Decatur, GA — The city of Decatur is in the process of creating a parks and recreation master plan. The city and planner from Perez Planning and Design met with the Decatur Environmental Sustainability Board on Friday, July 22, to discuss the plan.

The project is expected to be completed in March 2023.

The city is wrapping up the first two phases of the project and will soon transition into planning the long-range vision for the parks and recreation department. There are a couple of ways individuals can provide input on the plan by taking the online survey or submitting comments through the HAPPiFEET- City of Decatur phone app.

To take the survey, click here.

Sara Holmes, assistant director for Active Living, said the app will only be live for the duration of the master planning process, and it is not replacing See-Click-Fix, the city’s public works, and maintenance app.

The goal of the master plan is to create a long-term, community-supported vision for how Decatur will move the parks and recreation system forward, according to the project website.

The city is looking to plan facility and program needs for the next 10 years.

“What we’re really hoping to do with this plan is to create a long range, community supportive vision,” said Nick Stephens, planner with Perez Planning and Design.

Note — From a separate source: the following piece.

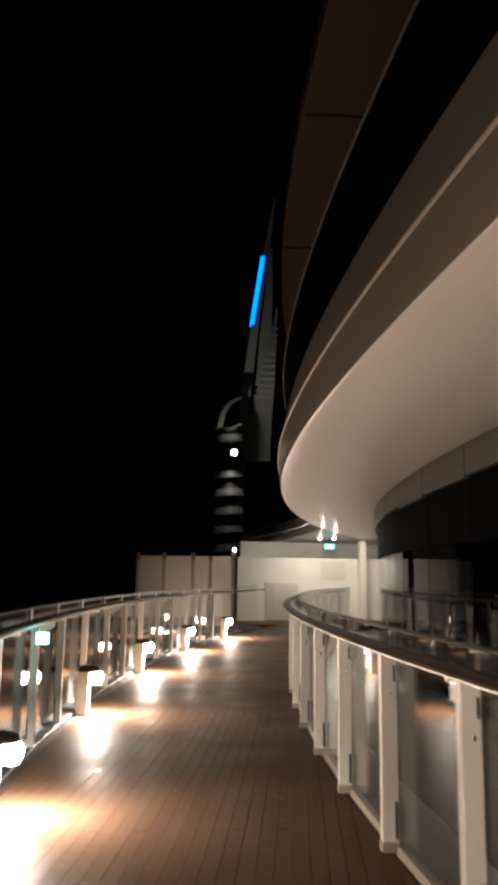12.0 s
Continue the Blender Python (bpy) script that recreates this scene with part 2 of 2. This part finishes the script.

Throughout the planning process, the team will collect an inventory and assessment of facilities and programs to understand what land the city has, what land the city could gain, and how the programs are going, Stephens said.

“Some of the opportunities that were identified by the city would be to expand the facilities. Obviously, Decatur is growing population wise, but in land area, not so much,” Stephens said. “Of course, protecting the greenspace that you have. The main thing is to definitely be considerate of all the community’s needs, and to of course keep ensuring that the services that are delivered are really high quality…”

Perez Planning and Design, along with the city, will eventually hold a workshop to present the findings and think about how those will come together in the future in terms of capital improvements, changing schedules of staffing, changing programs, and looking at revenue and other funding sources, Stephens said.

Some feedback from the board included having connectivity between the parks.

“When you do that, you create a master park that is much bigger than the sum of its individual pieces, and it goes hand-in-hand with walkability, biking,” board member Rich Malerba said. “When you connect the parks…instead of just going out on a walking path that’s one mile, I might be able to walk 15 miles in the city.”

The board also asked the city to look into the space needs at Ebster Park and maintenance of the PATH trail.

In other business:

– The city has secured an intern through the Atlanta Regional Commission’s Sustainable Connections Internship Program who will help with projects including the green business certification program and the compost feasibility study.

– The state Public Service Commission met on July 21 and rendered a decision on Georgia Power’s Integrated Resource Plan. Decatur, along with Atlanta, Savannah, Athens-Clarke County and DeKalb County intervened in the plan and are the first municipalities to do so.

“No municipality has formally intervened in the IRP process ever since its inception,” Decatur Energy and Sustainability Manager David Nifong explained at the March 7 Decatur City Commission meeting.

The PSC amended the stipulations that the city signed on to. Some highlights from the meeting included adding 500 megawatts of battery storage back into the agreement, and increasing Georgia Power’s energy efficiency savings targets by 15%.

The cities and counties were advocating for energy efficiency and more access to renewable energy during Georgia Power’s process to plan its electricity demand and strategies to meet needs over the next 20 years.

The city of Decatur, along with the city of Savannah, Athens-Clarke County, and DeKalb County formed a coalition to help with improving Georgia Power’s existing and proposed energy-efficiency programs, enhancing customers’ access to demand and usage data, and increasing access to renewable energy and distributed energy resources for residential and commercial customers.

In January, Georgia Power filed its 2022 Integrate Resource Plan to the Public Service Commission. The IRP outlines Georgia Power’s energy efficiency and energy production strategies to meet their forecasted electricity demand, he said.

“They’re required to do that every three years under the Integrated Resource Planning Act of 1991,” Nifong previously said. “It’s a somewhat lengthy process where the PSC reviews their plans, other parties intervene into the case, and then the PSC either approves or denies their plan.”

The IRP lays out Georgia Power’s plan to transition its fleet to more economical and cleaner resources, double its renewable and solar capacity, focus on energy storage solutions, and offer energy efficiency programs for customers, according to a press release.

Nifong will make a recommendation to the Decatur City Commission at its Aug. 1 meeting to intervene in Georgia Power’s rate case.

The rate case determines how much revenue Georgia Power can collect, how much should be collected from each rate class, as well as the rate schedules and tariffs available to each class. The 2022 rate case was filed on June 24, Nifong previously said.